CRAFT (a word common to Teutonic languages for strength, or power; cf. Ger. Kraft), a word confined in English only, of the Teutonic languages in which it occurs, to intellectual power, and used as a synonym of “art.” It then means skill or ingenuity, especially in the manual arts, hence its use in the expression “Arts and Crafts” (q.v.), and it is thus applied to the trade or profession in which such skill is displayed, to an association of workmen of a particular trade, a trade gild, and in particular to Freemasons, “the craft”; the word appears also in words such as “handicraft” or “craftsman.” Skill applied to outwit or deceive gives the common sense of cunning or trickery, and it is this meaning which is implied in such combined words as “priestcraft,” “witchcraft” and the like. A more particular use of the word is in the nautical sense of vessels of transport by water; this is probably a colloquially shortened form either of “vessels of a fisherman’s, lighterman’s &c., craft,” i.e. “art,” or of “vessels of a heavier or lighter craft,” i.e. burden or capacity; in both cases the qualifying words are dropped and the word comes to be used of vessels in general.
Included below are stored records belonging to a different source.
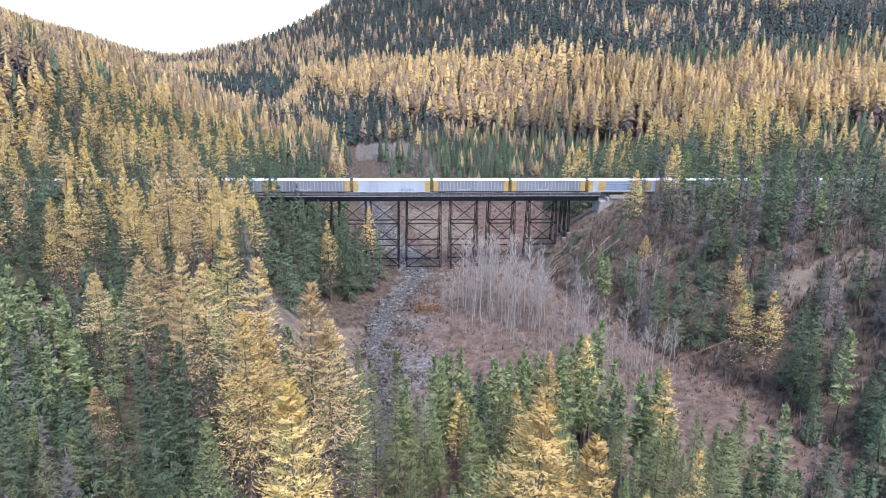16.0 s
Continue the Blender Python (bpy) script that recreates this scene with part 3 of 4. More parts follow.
def put_tree(kind, x, y, height, lod, rnd, z=None, wide=1.0):
    H = KINDS[kind][0]
    (trunk, stubs), crown, low = tree_meshes(kind, rnd.randrange(5), lod)
    t = tagged(new(kind), LABELS[kind], "tree", kind.replace("_", " ") + "s of the valley")
    s = height / H
    wide *= rnd.uniform(0.82, 1.12)
    lean = rnd.gauss(0, 0.02), rnd.gauss(0, 0.02)
    t.matrix_basis = (Matrix.Translation((x, y, gz(x, y) if z is None else z)) @ Euler((lean[0], lean[1], rnd.uniform(0, 6.28))).to_matrix().to_4x4()
                      @ Matrix.Diagonal((s ** 0.6 * wide, s ** 0.6 * wide, s, 1)))
    part("trunk", trunk, M_bark, t)
    if low is None:
        tagged(part("dead_branchwork", stubs, M_bark, t), kind="stuff")
    else:
        part("lower_crown", low, None, t, "bare brown lower boughs with crown shade in their colour")
    part("crown", crown, None, t)
    return t


rt = random.Random(11)
taken = []


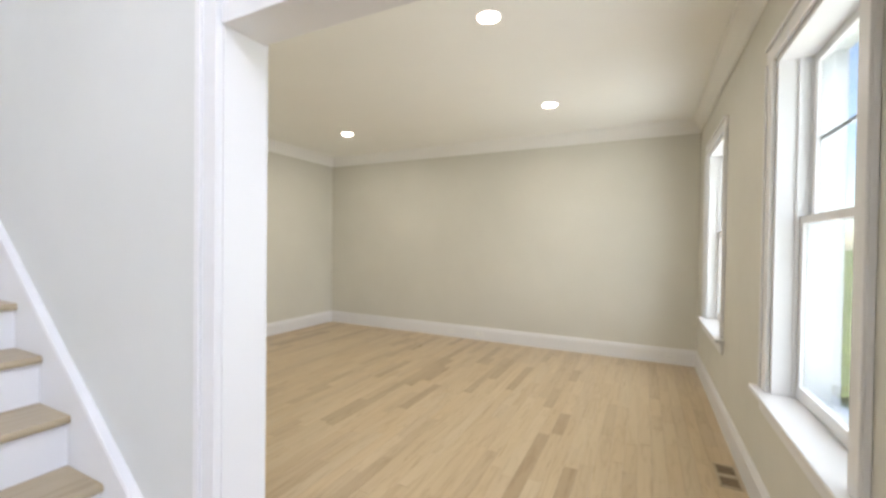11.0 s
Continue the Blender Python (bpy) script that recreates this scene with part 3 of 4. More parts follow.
def tread_mesh_x(w0, w1, x0, x1, z):
    """Tread with a rounded nose towards -x."""
    bm = bmesh.new()
    nose = [(x0 + 0.006, z - TT), (x0, z - TT + 0.007), (x0 - 0.001, z - TT / 2), (x0, z - 0.007), (x0 + 0.007, z), (x1, z), (x1, z - TT)]
    return prism(bm, nose, "y", w0, w1)


R_END, L_END = SOUTH_F + 0.022, SIDE_Y + 0.032
for k in range(1, 10):
    x0 = NOSE0 + RUN * k
    part("tread", tread_mesh_x(R_END, L_END, x0, x0 + RUN + 0.024, RISE * k), M_TREAD, stairs)
for k in range(1, 11):
    x0 = NOSE0 + RUN * k + 0.024
    part("riser", cube(x0, x0 + 0.016, R_END, SIDE_Y + 0.004, RISE * (k - 1) + (0.0005 if k > 1 else 0), RISE * k - TT), M_TRIM, stairs)
# landing
LX = NOSE0 + RUN * 10
part("landing_floor", tread_mesh_x(SOUTH_F + 0.002, SIDE_Y + 0.032, LX, FACE_X, RISE * 10), M_TREAD, stairs)
part("landing_floor", cube(FACE_X, BACK_X - 0.002, SOUTH_F + 0.002, nose_y(11) + 0.02, RISE * 10 - TT, RISE * 10), M_TREAD, stairs)
part("landing_soffit", cube(LX + 0.05, BACK_X - 0.002, SOUTH_F + 0.002, SIDE_Y - 0.12, RISE * 10 - 0.16, RISE * 10 - TT - 0.001), M_TRIM, stairs)
# upper flight, rising to +y
for k in range(11, 16):
    y0 = nose_y(k)
    z = RISE * k
    nose = [(y0 + 0.006, z - TT), (y0, z - TT + 0.007), (y0 - 0.001, z - TT / 2), (y0, z - 0.007), (y0 + 0.007, z), (y0 + RUN + 0.024, z), (y0 + RUN + 0.024, z - TT)]
    part("tread", prism(bmesh.new(), nose, "x", FACE_X - 0.032, BACK_X - 0.002), M_TREADX, stairs)
for k in range(11, 17):
    y0 = nose_y(k) + 0.024
    part("riser", cube(FACE_X - 0.004, BACK_X - 0.002, y0, y0 + 0.016, RISE * (k - 1), RISE * k - TT), M_TRIM, stairs)
# stringers with a stepped top and a sloped foot
pts = []
for k in range(1, 11):
    x0 = NOSE0 + RUN * k + 0.026
    pts += [(x0, RISE * (k - 1) - (TT if k > 1 else 0)), (x0, RISE * k - TT - 0.0005)]
pts += [(FACE_X - 0.012, RISE * 10 - TT), (FACE_X - 0.012, lower_line(FACE_X) - 0.235), (NOSE0 + 0.36, 0)]
part("stringer", prism(bmesh.new(), pts, "y", SIDE_Y + 0.001, SIDE_Y + 0.014), M_TRIM, stairs)
pts = []
for k in range(11, 17):
    y0 = nose_y(k) + 0.026
    pts += [(y0, RISE * (k - 1) - TT), (y0, RISE * k - TT - 0.0005)]
YP = -0.39
pts += [(YP, UP - TT), (YP, upper_line(YP) - 0.335), (nose_y(11) + 0.15, upper_line(nose_y(11) + 0.15) - 0.335), (SIDE_Y - 0.10, RISE * 10 - 0.2), (SIDE_Y - 0.10, RISE * 10 - TT)]
part("stringer", prism(bmesh.new(), pts, "x", FACE_X - 0.016, FACE_X - 0.001), M_TRIM, stairs)
bm = bmesh.new()
y0, y1 = SIDE_Y + 0.06, -0.52
prism(bm, [(y0, upper_line(y0) - 0.335), (y1, upper_line(y1) - 0.335), (y1, upper_line(y1) - 0.362), (y0, upper_line(y0) - 0.362)], "x", FACE_X - 0.024, FACE_X - 0.0005)
part("stringer_moulding", bm, M_TRIM, stairs)
# skirt on the wall, with a rounded cap
sk = [(NOSE0 + 0.10, 0), (NOSE0 + 0.10, lower_line(NOSE0 + 0.10) + 0.145), (FACE_X - 0.02, 2.012), (BACK_X - 0.002, 2.012), (BACK_X - 0.002, 1.70), (LX, 1.70), (NOSE0 + 0.5, 0)]
part("wall_skirt", prism(bmesh.new(), sk, "y", SOUTH_F + 0.0005, SOUTH_F + 0.021), M_TRIM, stairs)
bm = bmesh.new()
sweep(bm, [(NOSE0 + 0.10, SOUTH_F + 0.014, lower_line(NOSE0 + 0.10) + 0.15), (FACE_X - 0.02, SOUTH_F + 0.014, 2.018)], [(-0.0135, -0.010), (0.014, -0.010), (0.018, 0.0), (0.014, 0.012), (-0.0135, 0.012)], (0, 1, 0))
sweep(bm, [(FACE_X - 0.02, SOUTH_F + 0.012, 2.014), (BACK_X - 0.004, SOUTH_F + 0.012, 2.014)], [(-0.0115, -0.004), (0.010, -0.004), (0.006, 0.010), (-0.0115, 0.012)], (0, 1, 0))
part("skirt_cap", bm, M_TRIM, stairs)
bm = bmesh.new()
run(bm, [(o, z - 0.19 + 2.026) if z > 0.01 else (o, RISE * 10) for o, z in BASE], (BACK_X, SOUTH_F + 0.022), (BACK_X, nose_y(11) + 0.02), (-1, 0), 0, 0)
part("landing_baseboard", bm, M_TRIM, stairs)


# ---- balusters, posts and rails ----


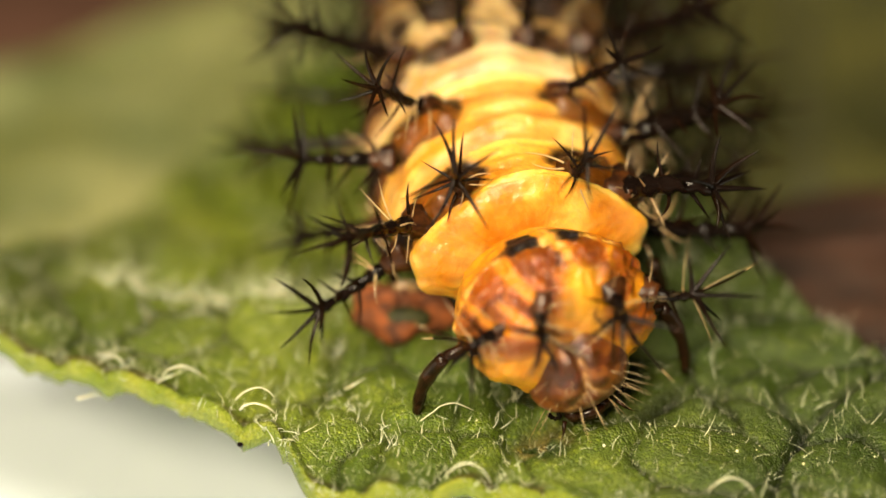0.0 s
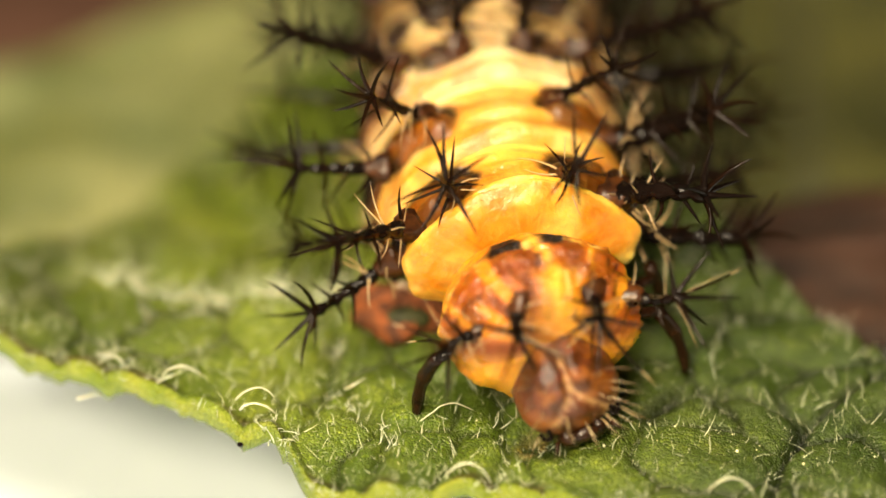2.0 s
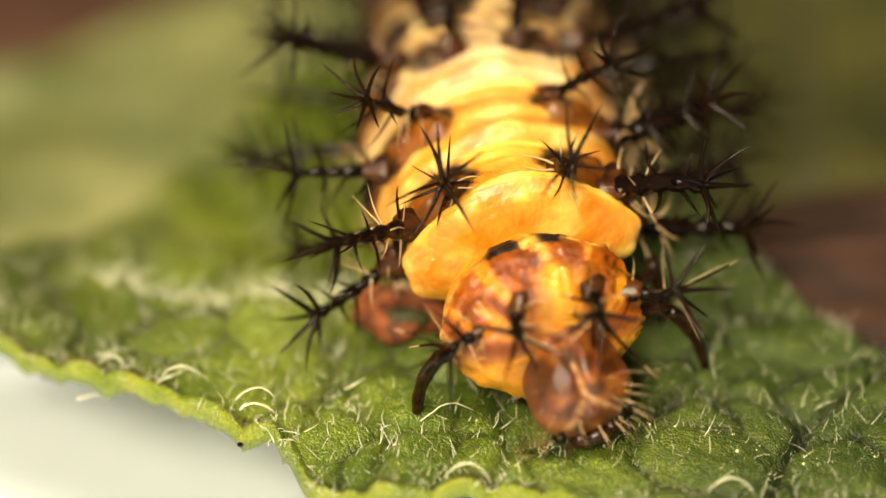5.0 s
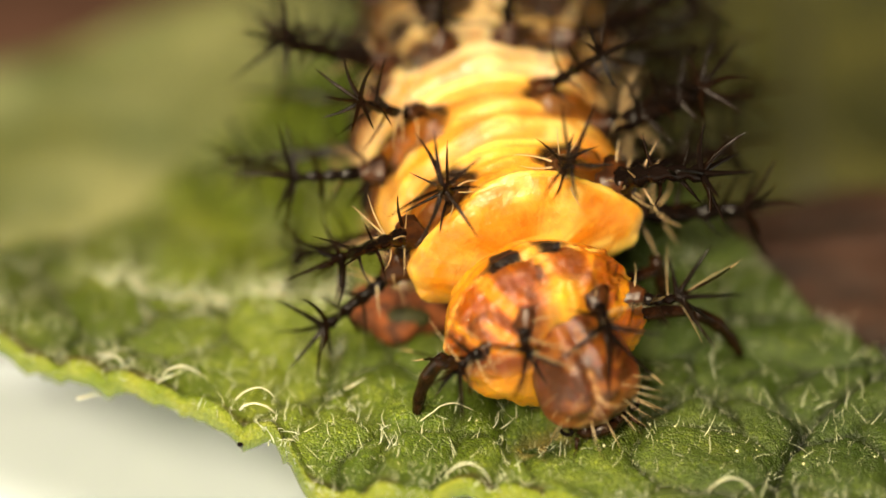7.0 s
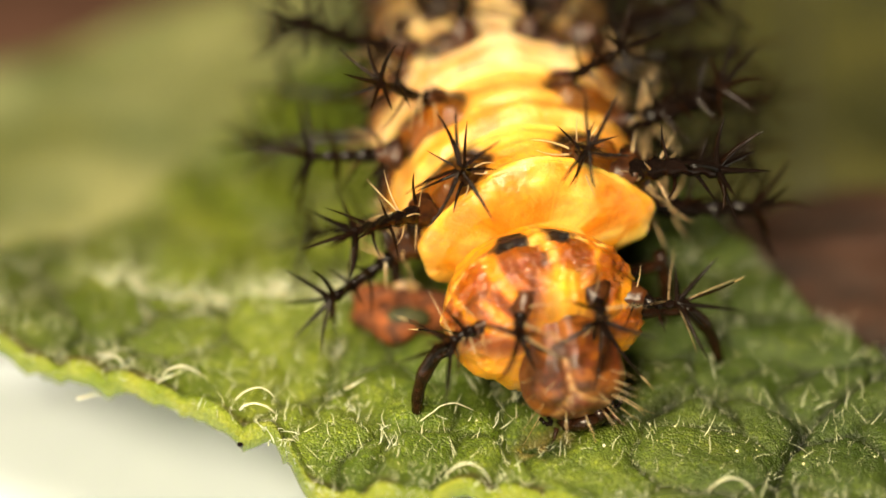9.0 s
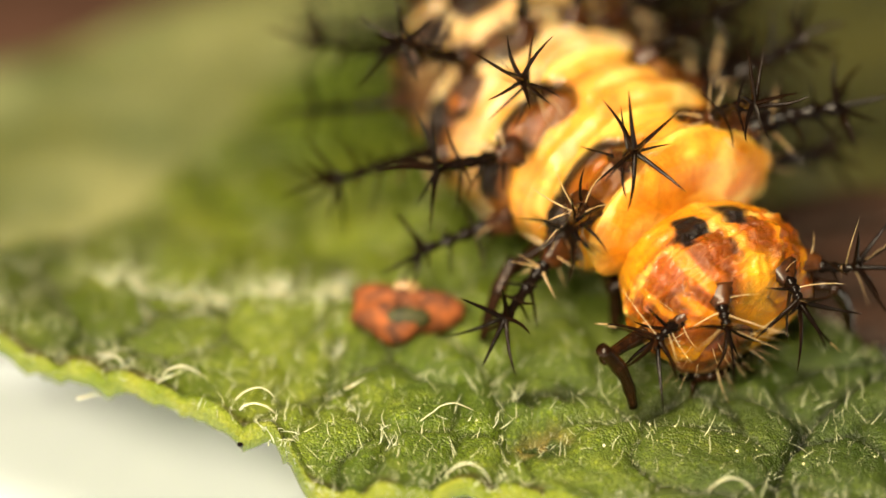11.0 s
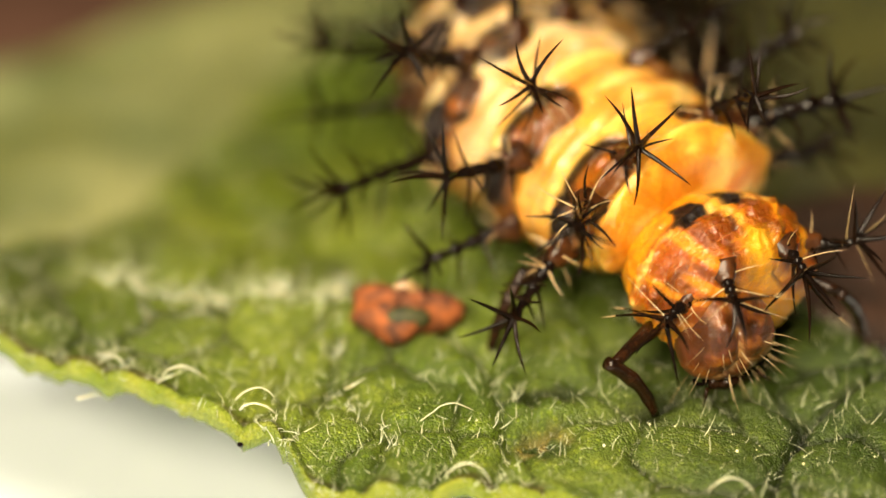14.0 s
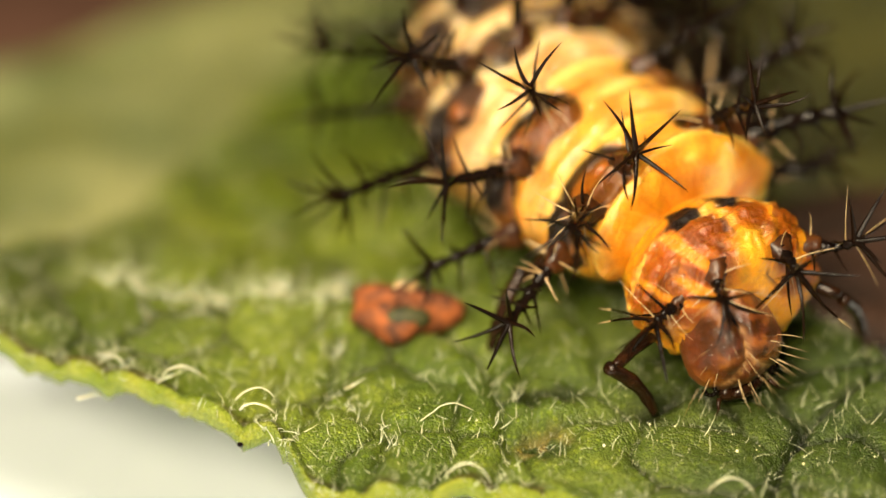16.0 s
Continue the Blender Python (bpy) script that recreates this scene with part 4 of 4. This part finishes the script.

CRAG (a Celtic word, cf. Gael. creag, Manx creg, and Welsh and modern Scots craig), a steep rock. The word appears in many place-names in the north of England and in Scotland, and is also connected with “carrick,” a word of similar meaning, also found in place-names. In geology, the term is applied to the strata in which a shelly sand deposit is found, and, in the expression “crag and tail,” to a formation of hills, in which one side is precipitous and lofty and the other slopes or “tails” gradually away, as in the Castle Rock in Edinburgh.